- Exercise instructions
Copy the data precisely, character for character, and leave out every picture.

§

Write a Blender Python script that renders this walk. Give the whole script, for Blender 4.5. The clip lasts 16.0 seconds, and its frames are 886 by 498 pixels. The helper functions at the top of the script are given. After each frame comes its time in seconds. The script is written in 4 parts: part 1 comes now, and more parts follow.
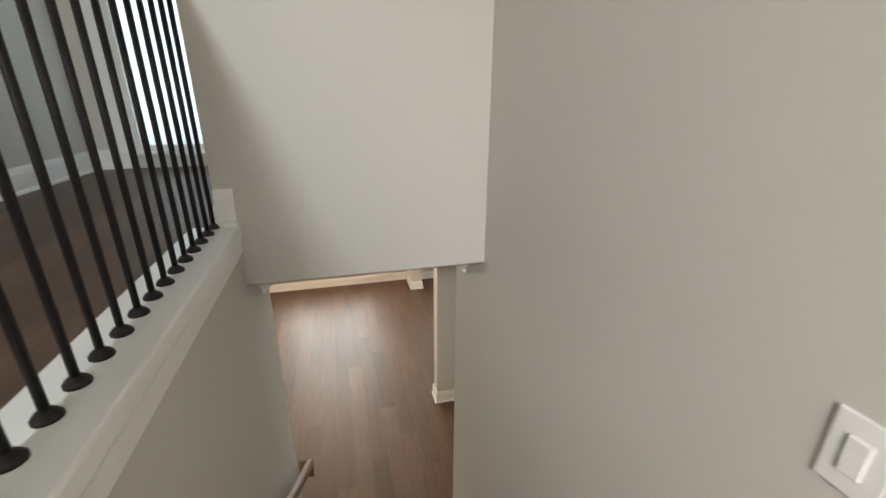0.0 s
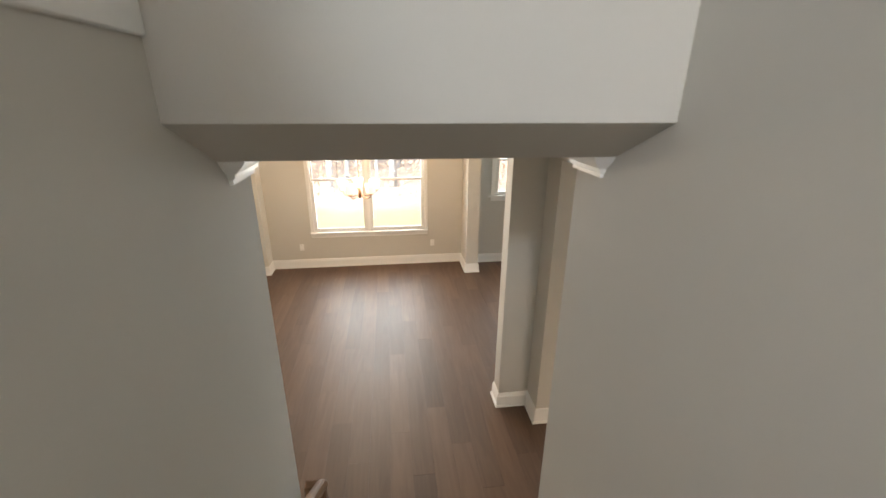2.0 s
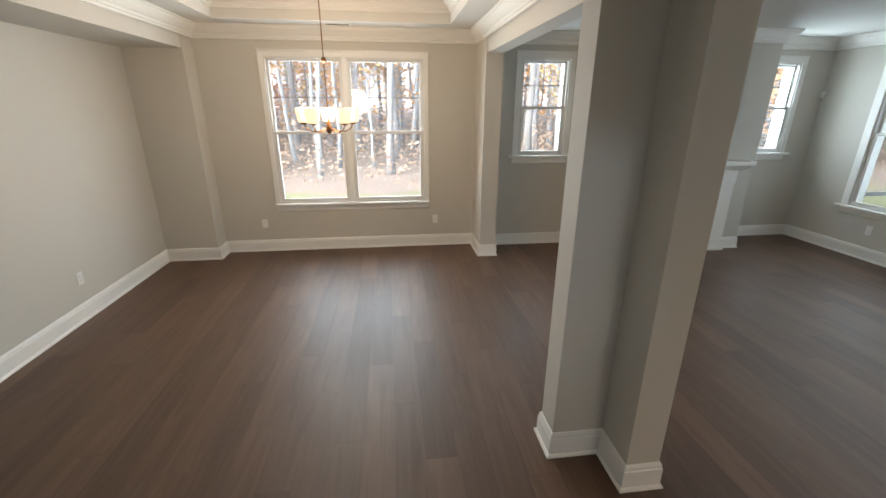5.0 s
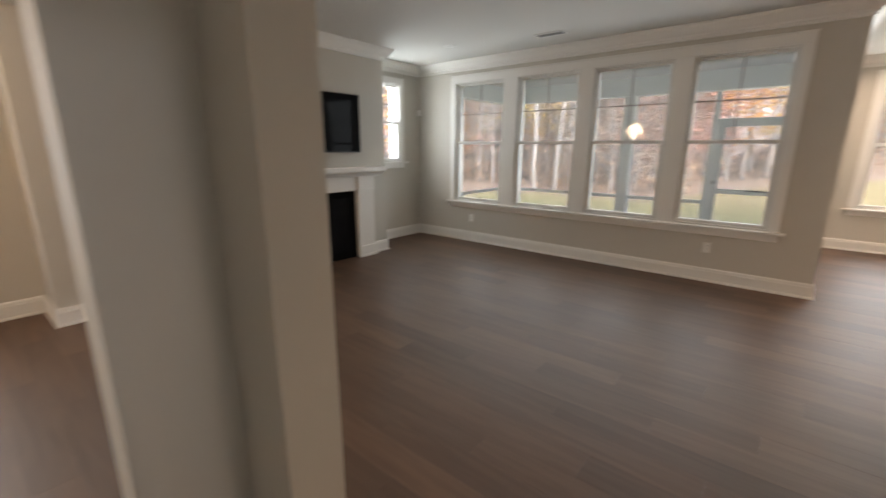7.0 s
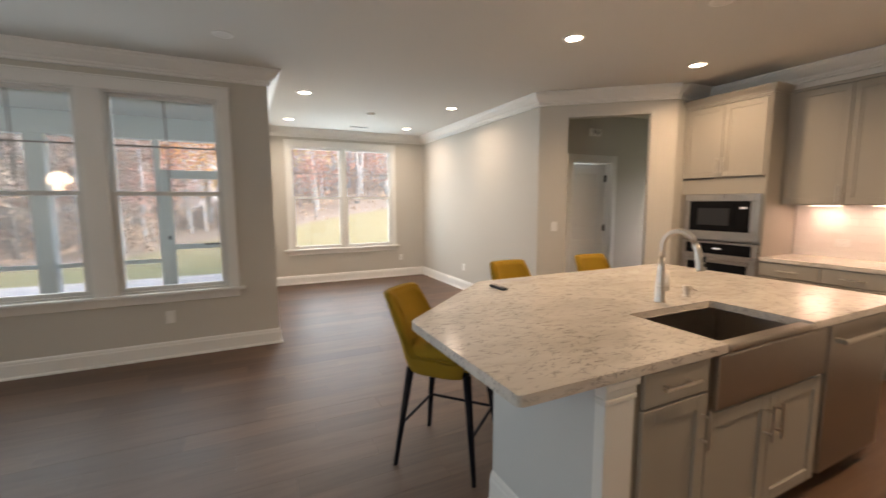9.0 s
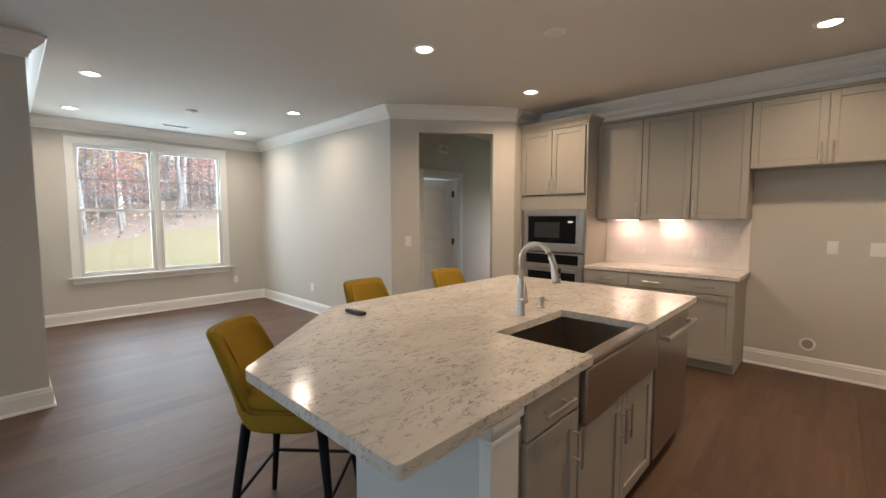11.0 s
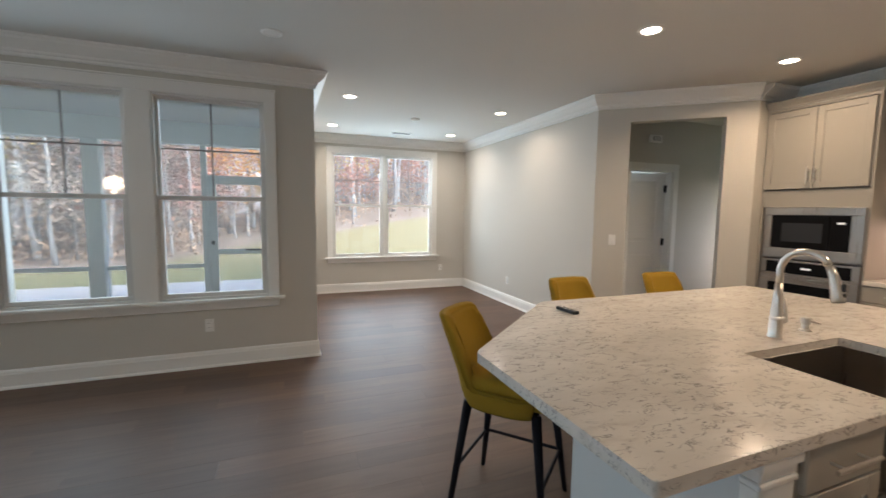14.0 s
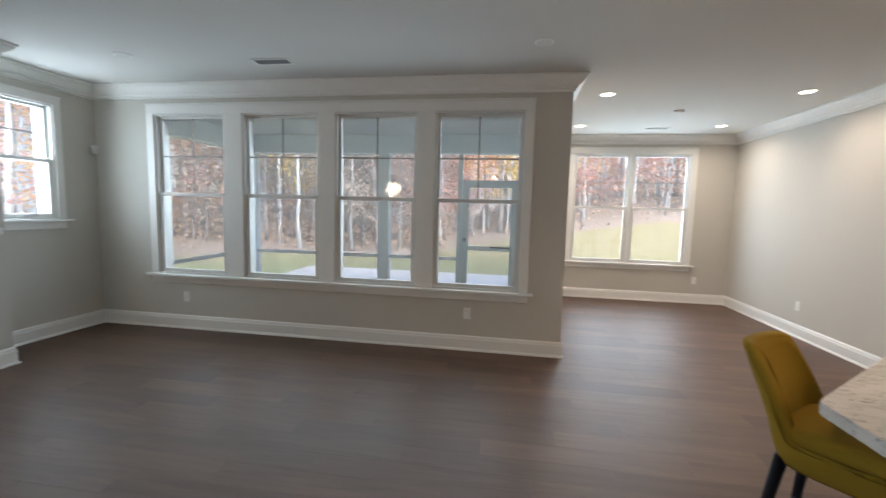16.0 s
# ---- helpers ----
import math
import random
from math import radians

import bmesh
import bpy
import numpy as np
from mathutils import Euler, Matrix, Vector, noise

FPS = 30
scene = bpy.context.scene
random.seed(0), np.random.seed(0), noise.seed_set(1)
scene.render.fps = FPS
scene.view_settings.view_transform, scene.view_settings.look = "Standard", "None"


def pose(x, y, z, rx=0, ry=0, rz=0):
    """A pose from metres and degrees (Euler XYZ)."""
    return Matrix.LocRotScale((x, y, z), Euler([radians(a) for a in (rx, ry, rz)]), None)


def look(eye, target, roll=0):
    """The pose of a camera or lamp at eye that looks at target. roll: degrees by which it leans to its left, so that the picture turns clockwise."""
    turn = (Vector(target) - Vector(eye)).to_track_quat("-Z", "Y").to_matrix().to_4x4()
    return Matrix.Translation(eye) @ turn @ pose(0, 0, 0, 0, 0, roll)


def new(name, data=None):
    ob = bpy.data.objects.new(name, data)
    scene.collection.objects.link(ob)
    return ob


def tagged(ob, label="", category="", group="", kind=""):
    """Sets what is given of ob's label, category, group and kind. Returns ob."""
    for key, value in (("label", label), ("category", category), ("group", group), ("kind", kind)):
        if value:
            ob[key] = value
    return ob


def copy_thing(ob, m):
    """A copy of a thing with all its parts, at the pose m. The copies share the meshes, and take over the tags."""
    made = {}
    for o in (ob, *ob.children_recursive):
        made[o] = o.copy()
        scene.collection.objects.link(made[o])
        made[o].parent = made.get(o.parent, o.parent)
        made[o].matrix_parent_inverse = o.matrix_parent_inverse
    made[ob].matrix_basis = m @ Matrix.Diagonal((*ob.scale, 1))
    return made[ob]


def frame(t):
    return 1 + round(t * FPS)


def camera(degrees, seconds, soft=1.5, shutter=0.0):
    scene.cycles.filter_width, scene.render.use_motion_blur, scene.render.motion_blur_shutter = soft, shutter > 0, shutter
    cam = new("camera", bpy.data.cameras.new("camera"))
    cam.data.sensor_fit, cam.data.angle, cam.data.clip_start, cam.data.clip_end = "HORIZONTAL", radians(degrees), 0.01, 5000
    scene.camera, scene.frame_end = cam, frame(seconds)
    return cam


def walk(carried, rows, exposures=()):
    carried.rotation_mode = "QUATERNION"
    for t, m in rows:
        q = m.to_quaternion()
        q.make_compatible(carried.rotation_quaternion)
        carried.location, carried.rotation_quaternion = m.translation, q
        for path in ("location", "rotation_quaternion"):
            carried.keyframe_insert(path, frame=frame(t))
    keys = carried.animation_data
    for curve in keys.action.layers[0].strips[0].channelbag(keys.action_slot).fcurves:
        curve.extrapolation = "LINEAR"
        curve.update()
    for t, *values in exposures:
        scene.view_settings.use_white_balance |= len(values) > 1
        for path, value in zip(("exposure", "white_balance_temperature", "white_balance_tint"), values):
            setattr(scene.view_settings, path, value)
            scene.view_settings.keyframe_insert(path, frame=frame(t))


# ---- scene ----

§

- Complete output
Write a Blender Python script that renders this walk. Give the whole script, for Blender 4.5. The clip lasts 16.0 seconds, and its frames are 886 by 498 pixels. The helper functions at the top of the script are given. After each frame comes its time in seconds. The script is written in 4 parts: part 1 comes now, and more parts follow.
0.0 s
2.0 s
5.0 s
7.0 s
9.0 s
11.0 s
14.0 s
16.0 s
# ---- helpers ----
import math
import random
from math import radians

import bmesh
import bpy
import numpy as np
from mathutils import Euler, Matrix, Vector, noise

FPS = 30
scene = bpy.context.scene
random.seed(0), np.random.seed(0), noise.seed_set(1)
scene.render.fps = FPS
scene.view_settings.view_transform, scene.view_settings.look = "Standard", "None"


def pose(x, y, z, rx=0, ry=0, rz=0):
    """A pose from metres and degrees (Euler XYZ)."""
    return Matrix.LocRotScale((x, y, z), Euler([radians(a) for a in (rx, ry, rz)]), None)


def look(eye, target, roll=0):
    """The pose of a camera or lamp at eye that looks at target. roll: degrees by which it leans to its left, so that the picture turns clockwise."""
    turn = (Vector(target) - Vector(eye)).to_track_quat("-Z", "Y").to_matrix().to_4x4()
    return Matrix.Translation(eye) @ turn @ pose(0, 0, 0, 0, 0, roll)


def new(name, data=None):
    ob = bpy.data.objects.new(name, data)
    scene.collection.objects.link(ob)
    return ob


def tagged(ob, label="", category="", group="", kind=""):
    """Sets what is given of ob's label, category, group and kind. Returns ob."""
    for key, value in (("label", label), ("category", category), ("group", group), ("kind", kind)):
        if value:
            ob[key] = value
    return ob


def copy_thing(ob, m):
    """A copy of a thing with all its parts, at the pose m. The copies share the meshes, and take over the tags."""
    made = {}
    for o in (ob, *ob.children_recursive):
        made[o] = o.copy()
        scene.collection.objects.link(made[o])
        made[o].parent = made.get(o.parent, o.parent)
        made[o].matrix_parent_inverse = o.matrix_parent_inverse
    made[ob].matrix_basis = m @ Matrix.Diagonal((*ob.scale, 1))
    return made[ob]


def frame(t):
    return 1 + round(t * FPS)


def camera(degrees, seconds, soft=1.5, shutter=0.0):
    scene.cycles.filter_width, scene.render.use_motion_blur, scene.render.motion_blur_shutter = soft, shutter > 0, shutter
    cam = new("camera", bpy.data.cameras.new("camera"))
    cam.data.sensor_fit, cam.data.angle, cam.data.clip_start, cam.data.clip_end = "HORIZONTAL", radians(degrees), 0.01, 5000
    scene.camera, scene.frame_end = cam, frame(seconds)
    return cam


def walk(carried, rows, exposures=()):
    carried.rotation_mode = "QUATERNION"
    for t, m in rows:
        q = m.to_quaternion()
        q.make_compatible(carried.rotation_quaternion)
        carried.location, carried.rotation_quaternion = m.translation, q
        for path in ("location", "rotation_quaternion"):
            carried.keyframe_insert(path, frame=frame(t))
    keys = carried.animation_data
    for curve in keys.action.layers[0].strips[0].channelbag(keys.action_slot).fcurves:
        curve.extrapolation = "LINEAR"
        curve.update()
    for t, *values in exposures:
        scene.view_settings.use_white_balance |= len(values) > 1
        for path, value in zip(("exposure", "white_balance_temperature", "white_balance_tint"), values):
            setattr(scene.view_settings, path, value)
            scene.view_settings.keyframe_insert(path, frame=frame(t))


# ---- scene ----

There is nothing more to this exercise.